20Wanneer jullie zien dat Jeruzalem door legertroepen omsingeld is, weet dan dat de verwoesting van de stad nabij is. 21Wie in Judea is moet dan de bergen in vluchten, wie in Jeruzalem is moet er wegtrekken, en wie op het land is moet niet naar de stad gaan, 22want in die dagen wordt de straf voltrokken, waardoor alles wat geschreven staat in vervulling zal gaan. 23Wat zal het rampzalig zijn voor de vrouwen die in die tijd zwanger zijn of een kind aan de borst hebben! Want het land zal in diepe ellende verkeren, en een zwaar vonnis zal de bevolking treffen. 24De inwoners zullen omkomen door het zwaard of overal heen in gevangenschap worden weggevoerd, terwijl Jeruzalem vertrapt zal worden door heidenen, tot hun tijd voorbij is. 25Dan zullen er tekenen zijn aan de zon en de maan en de sterren, en op aarde zullen de volken sidderen van angst voor het gebulder en het geweld van de zee; 26de mensen zullen bezwijken van angst om wat er met de wereld zal gebeuren, want de hemelse machten zullen wankelen. 27Maar dan zullen ze op een wolk de Mensenzoon zien komen, bekleed met macht en grote luister. 28Wanneer dat alles staat te gebeuren, richt je dan op en hef je hoofd, want jullie verlossing is nabij!’

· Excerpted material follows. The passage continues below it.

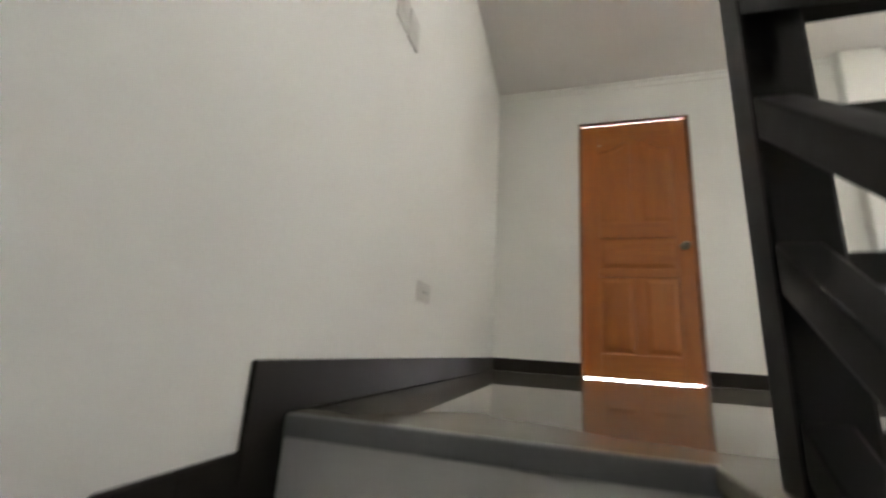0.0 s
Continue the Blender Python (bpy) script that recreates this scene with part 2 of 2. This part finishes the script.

29Hij vertelde hun ook een gelijkenis: ‘Kijk naar de vijgenboom en al de andere bomen. 30Als je ziet dat ze uitlopen, weet je dat de zomer in aantocht is. 31Zo moeten jullie ook weten, wanneer je die dingen ziet gebeuren, dat het koninkrijk van God nabij is. 32Ik verzeker jullie: deze generatie zal zeker nog niet verdwenen zijn wanneer al die dingen gebeuren. 33Hemel en aarde zullen verdwijnen, maar mijn woorden verdwijnen nooit. 34Pas op dat jullie hart niet afgestompt raakt door de roes en de dronkenschap en de zorgen van het dagelijks leven, zodat die dag jullie overvalt, 35onvoorspelbaar als een val die dichtklapt. Want plotseling zal hij komen over allen die waar ook op aarde wonen. 36Wees waakzaam en bid onophoudelijk dat je kracht ontvangt om te ontkomen aan de dingen die gebeuren gaan en om voor de Mensenzoon te kunnen verschijnen.’
37Overdag gaf Hij onderricht in de tempel, maar ’s avonds vertrok Hij om de nacht door te brengen op de Olijfberg. 38Iedere ochtend kwam het hele volk al vroeg naar de tempel om naar Hem te luisteren.